### Problem details:
Return the listing below unchanged, minus its pictures.

===== Stored data

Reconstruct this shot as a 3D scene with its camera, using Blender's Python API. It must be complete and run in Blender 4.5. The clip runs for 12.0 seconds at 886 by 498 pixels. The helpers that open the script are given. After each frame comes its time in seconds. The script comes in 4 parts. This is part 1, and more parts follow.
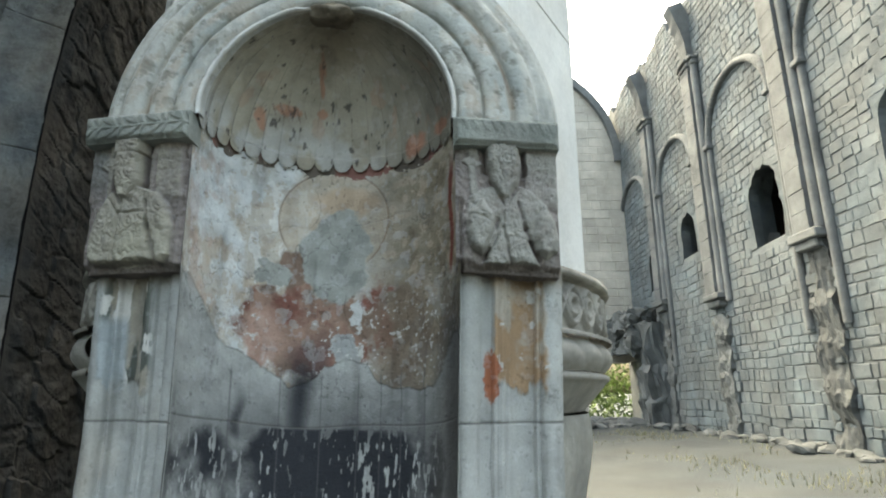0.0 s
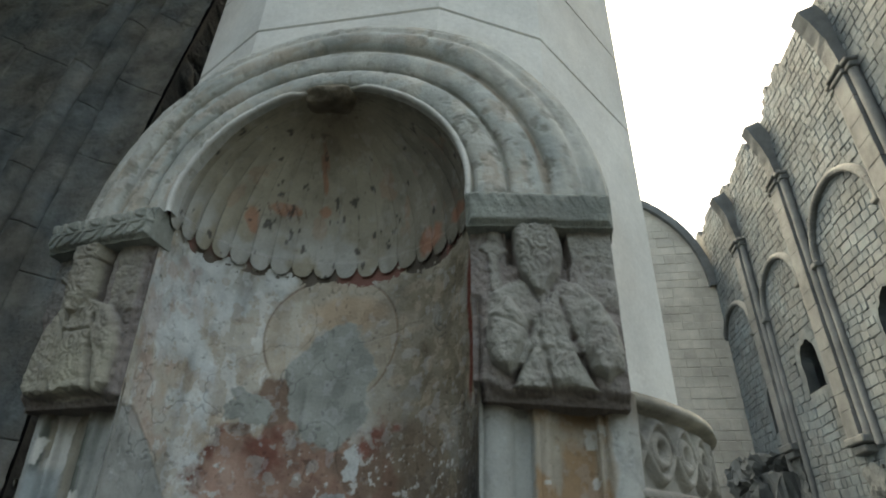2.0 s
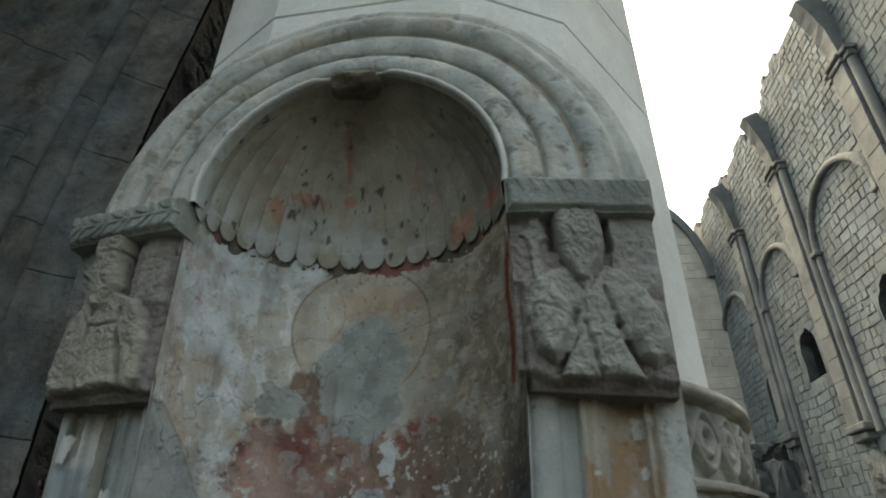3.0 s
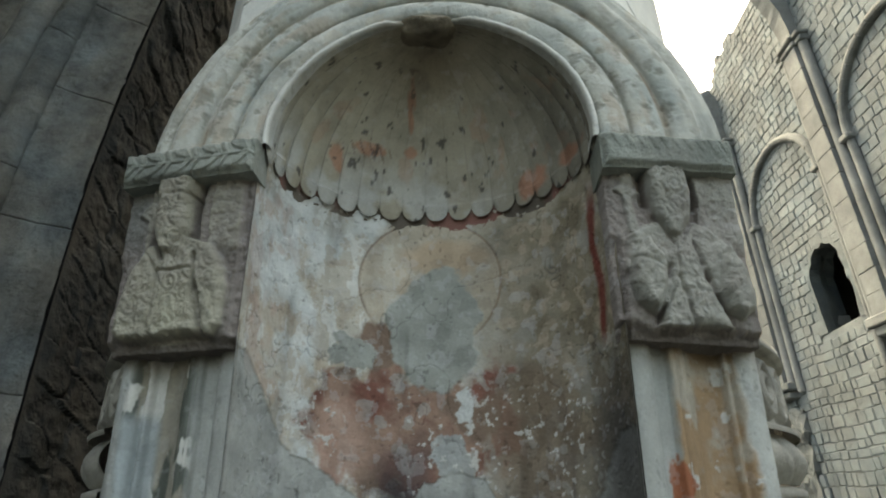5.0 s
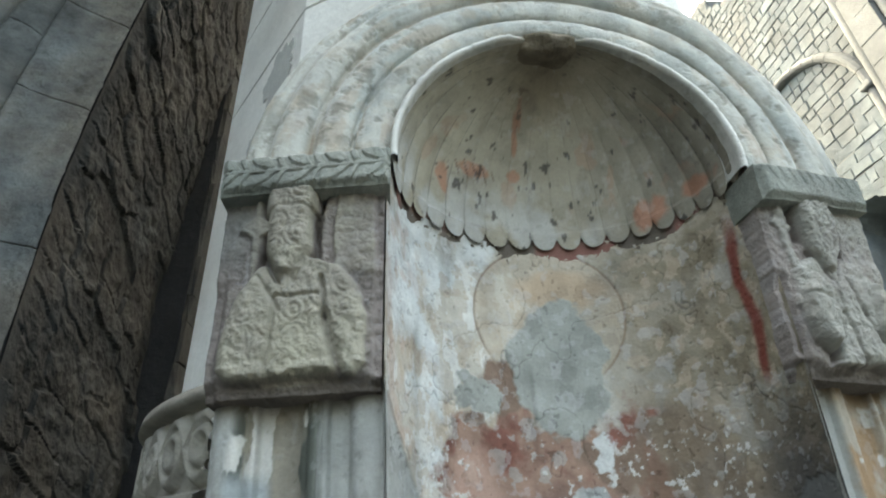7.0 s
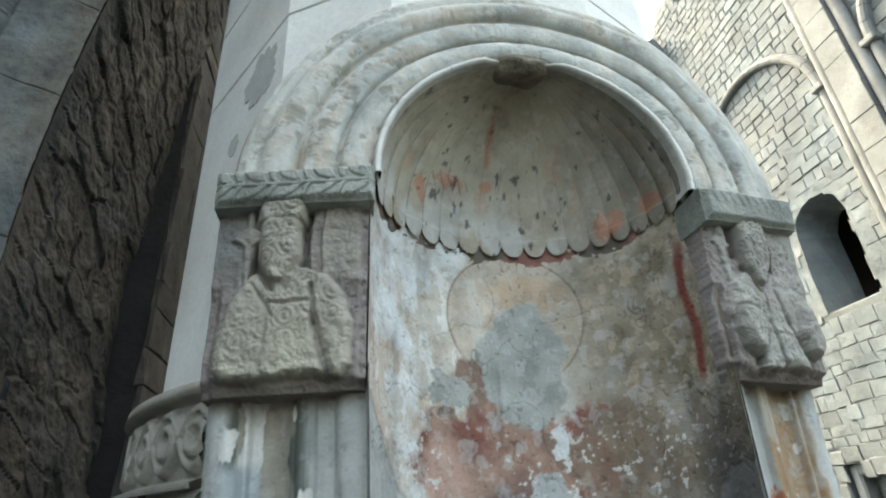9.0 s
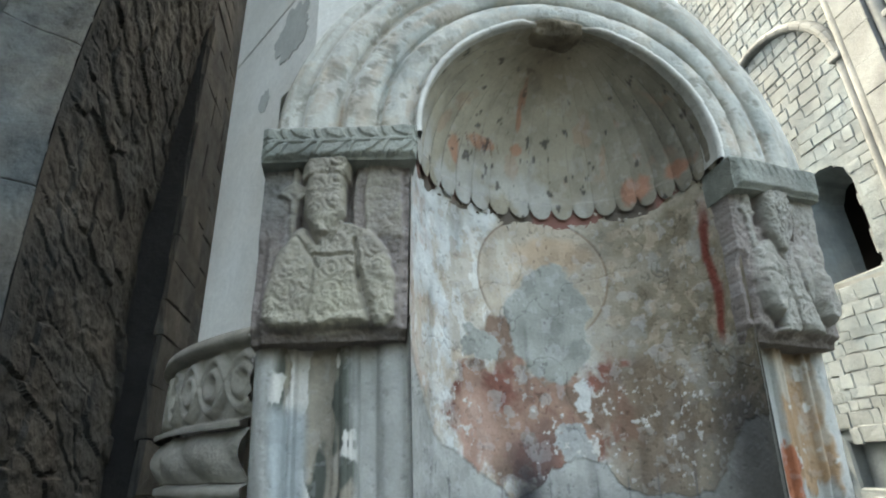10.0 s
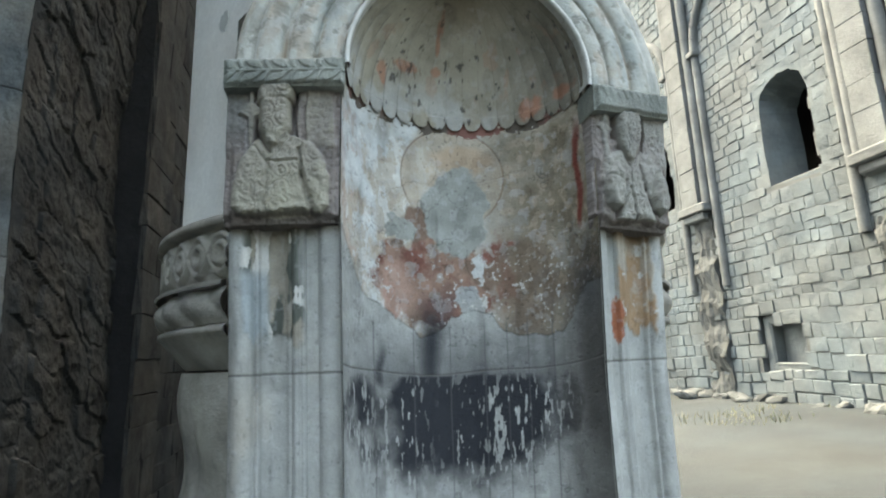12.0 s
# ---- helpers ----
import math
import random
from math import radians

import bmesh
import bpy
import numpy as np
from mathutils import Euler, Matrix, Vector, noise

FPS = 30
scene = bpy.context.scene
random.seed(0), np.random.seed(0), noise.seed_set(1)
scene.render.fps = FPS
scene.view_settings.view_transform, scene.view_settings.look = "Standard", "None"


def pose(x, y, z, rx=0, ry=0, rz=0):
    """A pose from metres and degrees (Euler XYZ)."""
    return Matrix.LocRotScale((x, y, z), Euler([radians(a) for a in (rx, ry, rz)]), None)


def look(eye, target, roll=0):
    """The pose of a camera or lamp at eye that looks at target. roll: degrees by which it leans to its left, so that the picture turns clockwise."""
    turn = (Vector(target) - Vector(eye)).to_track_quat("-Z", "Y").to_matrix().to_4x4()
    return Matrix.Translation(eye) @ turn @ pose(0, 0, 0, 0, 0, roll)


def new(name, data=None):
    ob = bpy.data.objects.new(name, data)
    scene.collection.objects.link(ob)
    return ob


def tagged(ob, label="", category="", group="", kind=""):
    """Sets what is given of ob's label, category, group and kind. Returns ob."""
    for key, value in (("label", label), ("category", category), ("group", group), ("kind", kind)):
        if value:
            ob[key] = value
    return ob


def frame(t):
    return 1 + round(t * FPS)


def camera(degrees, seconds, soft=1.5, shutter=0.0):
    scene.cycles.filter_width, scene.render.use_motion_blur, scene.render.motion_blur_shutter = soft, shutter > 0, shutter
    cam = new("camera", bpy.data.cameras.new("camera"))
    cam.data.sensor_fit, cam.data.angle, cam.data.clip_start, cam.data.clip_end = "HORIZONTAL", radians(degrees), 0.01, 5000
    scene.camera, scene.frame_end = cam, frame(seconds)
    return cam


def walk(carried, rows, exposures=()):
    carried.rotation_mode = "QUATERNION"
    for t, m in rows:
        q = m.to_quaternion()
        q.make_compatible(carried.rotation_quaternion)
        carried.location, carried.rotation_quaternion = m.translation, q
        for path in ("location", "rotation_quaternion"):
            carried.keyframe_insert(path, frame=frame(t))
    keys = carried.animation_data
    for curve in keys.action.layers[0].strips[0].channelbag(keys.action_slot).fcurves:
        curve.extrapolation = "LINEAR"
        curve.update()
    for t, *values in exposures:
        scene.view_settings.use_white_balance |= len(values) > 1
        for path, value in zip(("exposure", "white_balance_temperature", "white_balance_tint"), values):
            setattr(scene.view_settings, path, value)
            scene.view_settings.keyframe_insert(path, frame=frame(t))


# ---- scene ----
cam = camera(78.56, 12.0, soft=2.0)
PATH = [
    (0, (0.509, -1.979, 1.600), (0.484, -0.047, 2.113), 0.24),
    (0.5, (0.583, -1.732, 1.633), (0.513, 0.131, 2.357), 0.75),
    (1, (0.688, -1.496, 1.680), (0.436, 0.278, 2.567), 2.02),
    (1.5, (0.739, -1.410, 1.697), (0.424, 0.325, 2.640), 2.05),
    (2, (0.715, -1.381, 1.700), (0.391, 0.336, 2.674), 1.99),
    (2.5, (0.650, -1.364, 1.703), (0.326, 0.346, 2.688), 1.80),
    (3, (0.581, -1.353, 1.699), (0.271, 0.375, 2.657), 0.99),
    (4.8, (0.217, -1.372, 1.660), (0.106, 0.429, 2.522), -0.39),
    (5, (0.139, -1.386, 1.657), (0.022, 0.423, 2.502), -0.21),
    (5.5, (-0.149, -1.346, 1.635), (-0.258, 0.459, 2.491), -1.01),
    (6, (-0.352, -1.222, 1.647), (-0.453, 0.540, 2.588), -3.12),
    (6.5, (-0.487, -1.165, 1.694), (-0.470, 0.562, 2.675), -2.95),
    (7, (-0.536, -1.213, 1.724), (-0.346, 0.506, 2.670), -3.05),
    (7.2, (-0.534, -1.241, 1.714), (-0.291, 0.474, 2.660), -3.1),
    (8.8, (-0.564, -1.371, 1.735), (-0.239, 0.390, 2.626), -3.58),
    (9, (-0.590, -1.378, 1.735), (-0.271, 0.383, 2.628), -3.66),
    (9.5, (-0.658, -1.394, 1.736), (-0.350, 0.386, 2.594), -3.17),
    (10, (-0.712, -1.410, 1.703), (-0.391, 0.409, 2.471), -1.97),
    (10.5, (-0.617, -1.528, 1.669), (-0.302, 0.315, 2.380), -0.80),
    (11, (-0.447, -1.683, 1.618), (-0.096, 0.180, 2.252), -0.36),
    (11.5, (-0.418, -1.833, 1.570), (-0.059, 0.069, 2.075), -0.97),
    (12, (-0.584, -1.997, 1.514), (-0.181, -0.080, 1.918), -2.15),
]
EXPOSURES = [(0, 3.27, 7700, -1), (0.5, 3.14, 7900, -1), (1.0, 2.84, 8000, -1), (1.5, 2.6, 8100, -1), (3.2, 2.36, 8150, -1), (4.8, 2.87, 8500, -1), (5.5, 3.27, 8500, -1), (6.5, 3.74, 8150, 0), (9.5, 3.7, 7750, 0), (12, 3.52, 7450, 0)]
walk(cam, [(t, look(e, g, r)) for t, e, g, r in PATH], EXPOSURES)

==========

### Answer to this problem:
Reconstruct this shot as a 3D scene with its camera, using Blender's Python API. It must be complete and run in Blender 4.5. The clip runs for 12.0 seconds at 886 by 498 pixels. The helpers that open the script are given. After each frame comes its time in seconds. The script comes in 4 parts. This is part 1, and more parts follow.
0.0 s
2.0 s
3.0 s
5.0 s
7.0 s
9.0 s
10.0 s
12.0 s
# ---- helpers ----
import math
import random
from math import radians

import bmesh
import bpy
import numpy as np
from mathutils import Euler, Matrix, Vector, noise

FPS = 30
scene = bpy.context.scene
random.seed(0), np.random.seed(0), noise.seed_set(1)
scene.render.fps = FPS
scene.view_settings.view_transform, scene.view_settings.look = "Standard", "None"


def pose(x, y, z, rx=0, ry=0, rz=0):
    """A pose from metres and degrees (Euler XYZ)."""
    return Matrix.LocRotScale((x, y, z), Euler([radians(a) for a in (rx, ry, rz)]), None)


def look(eye, target, roll=0):
    """The pose of a camera or lamp at eye that looks at target. roll: degrees by which it leans to its left, so that the picture turns clockwise."""
    turn = (Vector(target) - Vector(eye)).to_track_quat("-Z", "Y").to_matrix().to_4x4()
    return Matrix.Translation(eye) @ turn @ pose(0, 0, 0, 0, 0, roll)


def new(name, data=None):
    ob = bpy.data.objects.new(name, data)
    scene.collection.objects.link(ob)
    return ob


def tagged(ob, label="", category="", group="", kind=""):
    """Sets what is given of ob's label, category, group and kind. Returns ob."""
    for key, value in (("label", label), ("category", category), ("group", group), ("kind", kind)):
        if value:
            ob[key] = value
    return ob


def frame(t):
    return 1 + round(t * FPS)


def camera(degrees, seconds, soft=1.5, shutter=0.0):
    scene.cycles.filter_width, scene.render.use_motion_blur, scene.render.motion_blur_shutter = soft, shutter > 0, shutter
    cam = new("camera", bpy.data.cameras.new("camera"))
    cam.data.sensor_fit, cam.data.angle, cam.data.clip_start, cam.data.clip_end = "HORIZONTAL", radians(degrees), 0.01, 5000
    scene.camera, scene.frame_end = cam, frame(seconds)
    return cam


def walk(carried, rows, exposures=()):
    carried.rotation_mode = "QUATERNION"
    for t, m in rows:
        q = m.to_quaternion()
        q.make_compatible(carried.rotation_quaternion)
        carried.location, carried.rotation_quaternion = m.translation, q
        for path in ("location", "rotation_quaternion"):
            carried.keyframe_insert(path, frame=frame(t))
    keys = carried.animation_data
    for curve in keys.action.layers[0].strips[0].channelbag(keys.action_slot).fcurves:
        curve.extrapolation = "LINEAR"
        curve.update()
    for t, *values in exposures:
        scene.view_settings.use_white_balance |= len(values) > 1
        for path, value in zip(("exposure", "white_balance_temperature", "white_balance_tint"), values):
            setattr(scene.view_settings, path, value)
            scene.view_settings.keyframe_insert(path, frame=frame(t))


# ---- scene ----
cam = camera(78.56, 12.0, soft=2.0)
PATH = [
    (0, (0.509, -1.979, 1.600), (0.484, -0.047, 2.113), 0.24),
    (0.5, (0.583, -1.732, 1.633), (0.513, 0.131, 2.357), 0.75),
    (1, (0.688, -1.496, 1.680), (0.436, 0.278, 2.567), 2.02),
    (1.5, (0.739, -1.410, 1.697), (0.424, 0.325, 2.640), 2.05),
    (2, (0.715, -1.381, 1.700), (0.391, 0.336, 2.674), 1.99),
    (2.5, (0.650, -1.364, 1.703), (0.326, 0.346, 2.688), 1.80),
    (3, (0.581, -1.353, 1.699), (0.271, 0.375, 2.657), 0.99),
    (4.8, (0.217, -1.372, 1.660), (0.106, 0.429, 2.522), -0.39),
    (5, (0.139, -1.386, 1.657), (0.022, 0.423, 2.502), -0.21),
    (5.5, (-0.149, -1.346, 1.635), (-0.258, 0.459, 2.491), -1.01),
    (6, (-0.352, -1.222, 1.647), (-0.453, 0.540, 2.588), -3.12),
    (6.5, (-0.487, -1.165, 1.694), (-0.470, 0.562, 2.675), -2.95),
    (7, (-0.536, -1.213, 1.724), (-0.346, 0.506, 2.670), -3.05),
    (7.2, (-0.534, -1.241, 1.714), (-0.291, 0.474, 2.660), -3.1),
    (8.8, (-0.564, -1.371, 1.735), (-0.239, 0.390, 2.626), -3.58),
    (9, (-0.590, -1.378, 1.735), (-0.271, 0.383, 2.628), -3.66),
    (9.5, (-0.658, -1.394, 1.736), (-0.350, 0.386, 2.594), -3.17),
    (10, (-0.712, -1.410, 1.703), (-0.391, 0.409, 2.471), -1.97),
    (10.5, (-0.617, -1.528, 1.669), (-0.302, 0.315, 2.380), -0.80),
    (11, (-0.447, -1.683, 1.618), (-0.096, 0.180, 2.252), -0.36),
    (11.5, (-0.418, -1.833, 1.570), (-0.059, 0.069, 2.075), -0.97),
    (12, (-0.584, -1.997, 1.514), (-0.181, -0.080, 1.918), -2.15),
]
EXPOSURES = [(0, 3.27, 7700, -1), (0.5, 3.14, 7900, -1), (1.0, 2.84, 8000, -1), (1.5, 2.6, 8100, -1), (3.2, 2.36, 8150, -1), (4.8, 2.87, 8500, -1), (5.5, 3.27, 8500, -1), (6.5, 3.74, 8150, 0), (9.5, 3.7, 7750, 0), (12, 3.52, 7450, 0)]
walk(cam, [(t, look(e, g, r)) for t, e, g, r in PATH], EXPOSURES)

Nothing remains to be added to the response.